• **Instructions to follow**: Extract every line that includes the string "camera".

• **Information supplied**:
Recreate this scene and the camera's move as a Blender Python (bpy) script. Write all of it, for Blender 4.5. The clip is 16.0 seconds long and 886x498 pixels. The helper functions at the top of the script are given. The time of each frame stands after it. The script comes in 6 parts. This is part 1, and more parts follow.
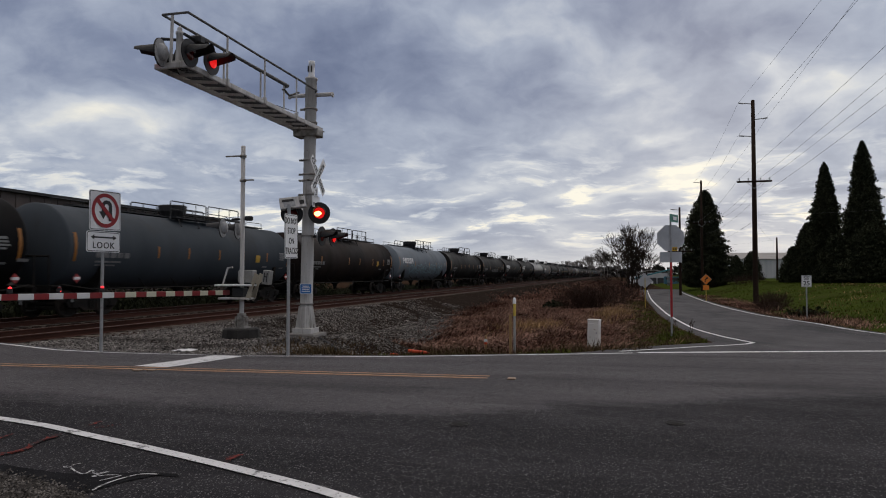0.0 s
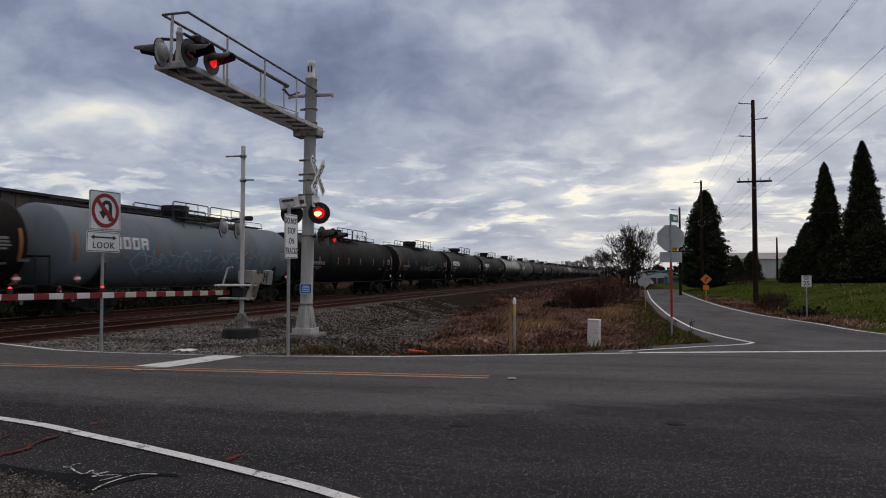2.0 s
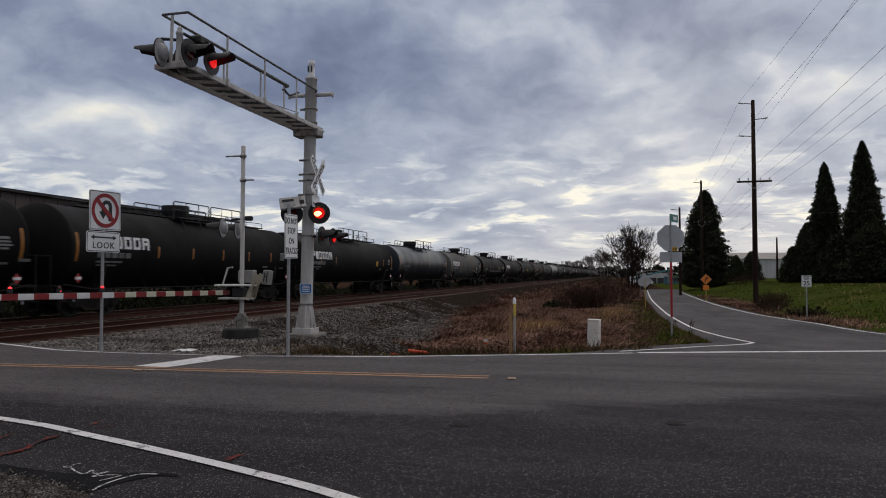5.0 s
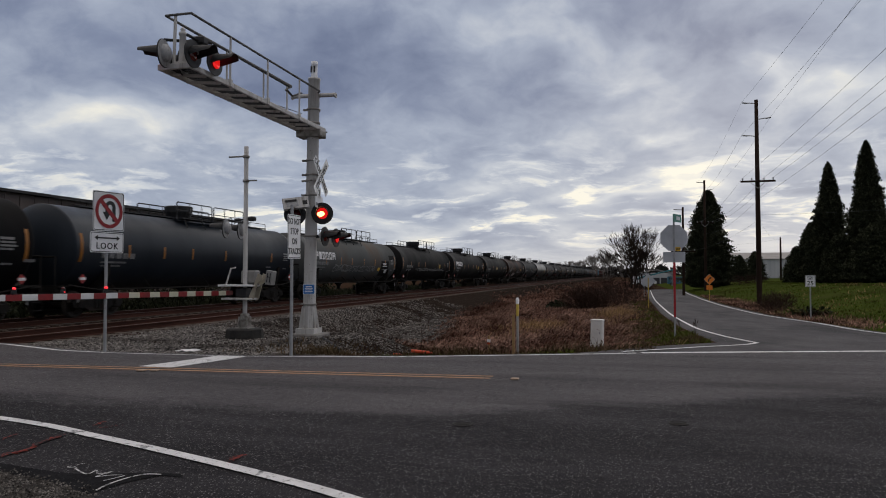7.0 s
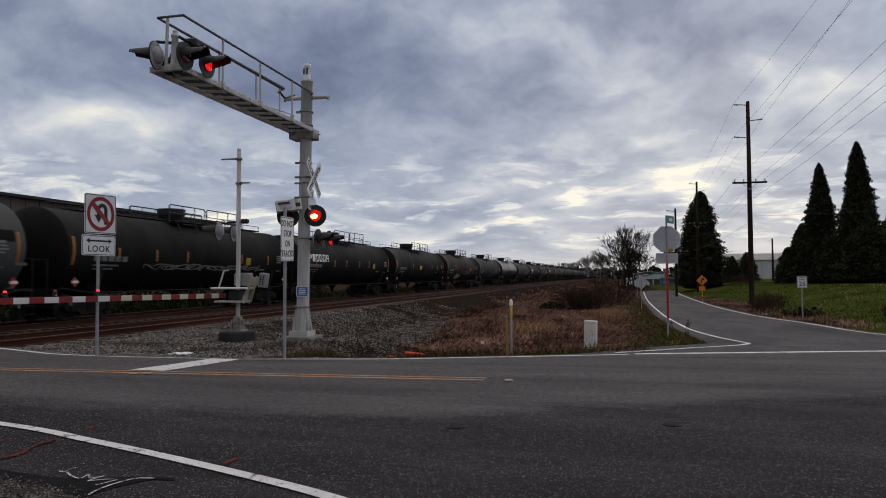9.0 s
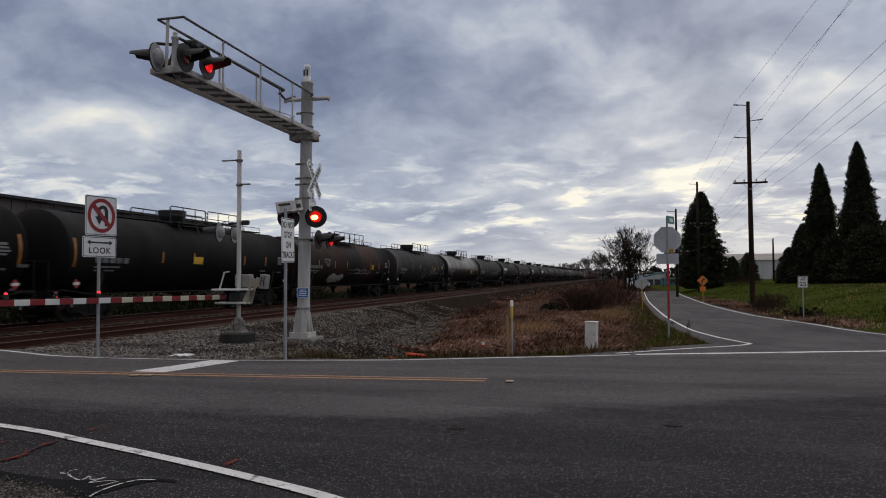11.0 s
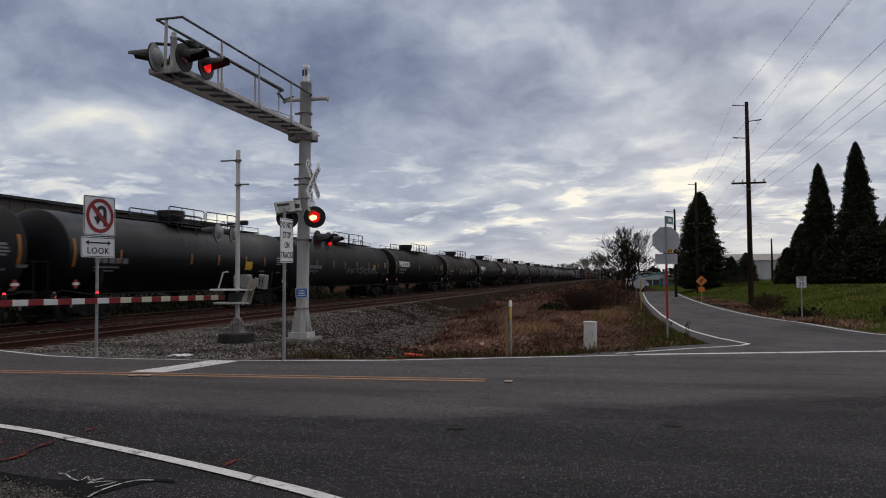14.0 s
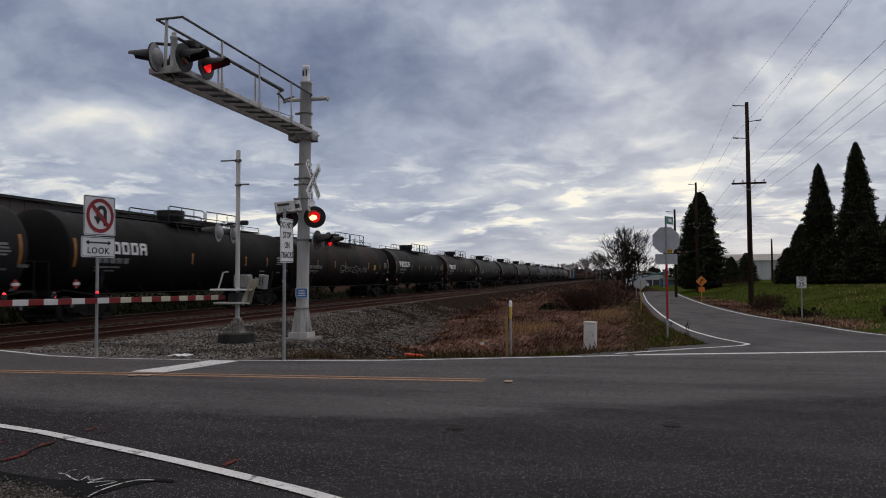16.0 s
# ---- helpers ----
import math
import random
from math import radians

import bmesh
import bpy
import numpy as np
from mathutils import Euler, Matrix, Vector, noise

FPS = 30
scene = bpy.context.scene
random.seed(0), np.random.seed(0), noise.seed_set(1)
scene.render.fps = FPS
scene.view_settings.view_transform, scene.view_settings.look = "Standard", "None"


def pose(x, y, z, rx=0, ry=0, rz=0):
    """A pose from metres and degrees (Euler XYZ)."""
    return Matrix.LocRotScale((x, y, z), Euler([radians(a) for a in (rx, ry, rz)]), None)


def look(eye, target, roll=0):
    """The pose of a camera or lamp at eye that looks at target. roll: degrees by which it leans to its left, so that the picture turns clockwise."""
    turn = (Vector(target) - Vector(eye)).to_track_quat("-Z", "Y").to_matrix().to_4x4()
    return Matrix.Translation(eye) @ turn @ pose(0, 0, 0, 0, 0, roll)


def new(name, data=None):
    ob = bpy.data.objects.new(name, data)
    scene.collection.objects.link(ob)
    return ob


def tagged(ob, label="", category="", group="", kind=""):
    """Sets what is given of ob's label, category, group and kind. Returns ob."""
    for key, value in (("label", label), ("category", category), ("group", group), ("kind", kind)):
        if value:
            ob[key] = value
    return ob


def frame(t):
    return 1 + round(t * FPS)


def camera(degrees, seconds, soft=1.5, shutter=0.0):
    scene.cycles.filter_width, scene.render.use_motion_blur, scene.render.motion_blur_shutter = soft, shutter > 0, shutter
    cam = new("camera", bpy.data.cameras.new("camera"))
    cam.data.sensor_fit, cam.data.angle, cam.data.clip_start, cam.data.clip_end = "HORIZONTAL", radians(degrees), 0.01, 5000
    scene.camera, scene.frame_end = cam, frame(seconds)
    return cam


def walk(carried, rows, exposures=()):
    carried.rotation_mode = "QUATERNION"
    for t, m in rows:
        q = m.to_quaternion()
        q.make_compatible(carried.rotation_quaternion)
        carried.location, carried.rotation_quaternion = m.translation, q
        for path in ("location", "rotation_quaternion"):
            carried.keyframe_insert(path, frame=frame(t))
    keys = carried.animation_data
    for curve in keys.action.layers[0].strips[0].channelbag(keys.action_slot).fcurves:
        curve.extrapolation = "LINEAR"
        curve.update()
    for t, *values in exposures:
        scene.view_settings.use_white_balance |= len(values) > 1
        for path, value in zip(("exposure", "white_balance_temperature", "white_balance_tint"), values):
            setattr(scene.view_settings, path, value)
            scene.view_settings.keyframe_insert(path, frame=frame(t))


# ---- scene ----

• **Exercise solution**:
Recreate this scene and the camera's move as a Blender Python (bpy) script. Write all of it, for Blender 4.5. The clip is 16.0 seconds long and 886x498 pixels. The helper functions at the top of the script are given. The time of each frame stands after it. The script comes in 6 parts. This is part 1, and more parts follow.
    """The pose of a camera or lamp at eye that looks at target. roll: degrees by which it leans to its left, so that the picture turns clockwise."""
def camera(degrees, seconds, soft=1.5, shutter=0.0):
    cam = new("camera", bpy.data.cameras.new("camera"))
    scene.camera, scene.frame_end = cam, frame(seconds)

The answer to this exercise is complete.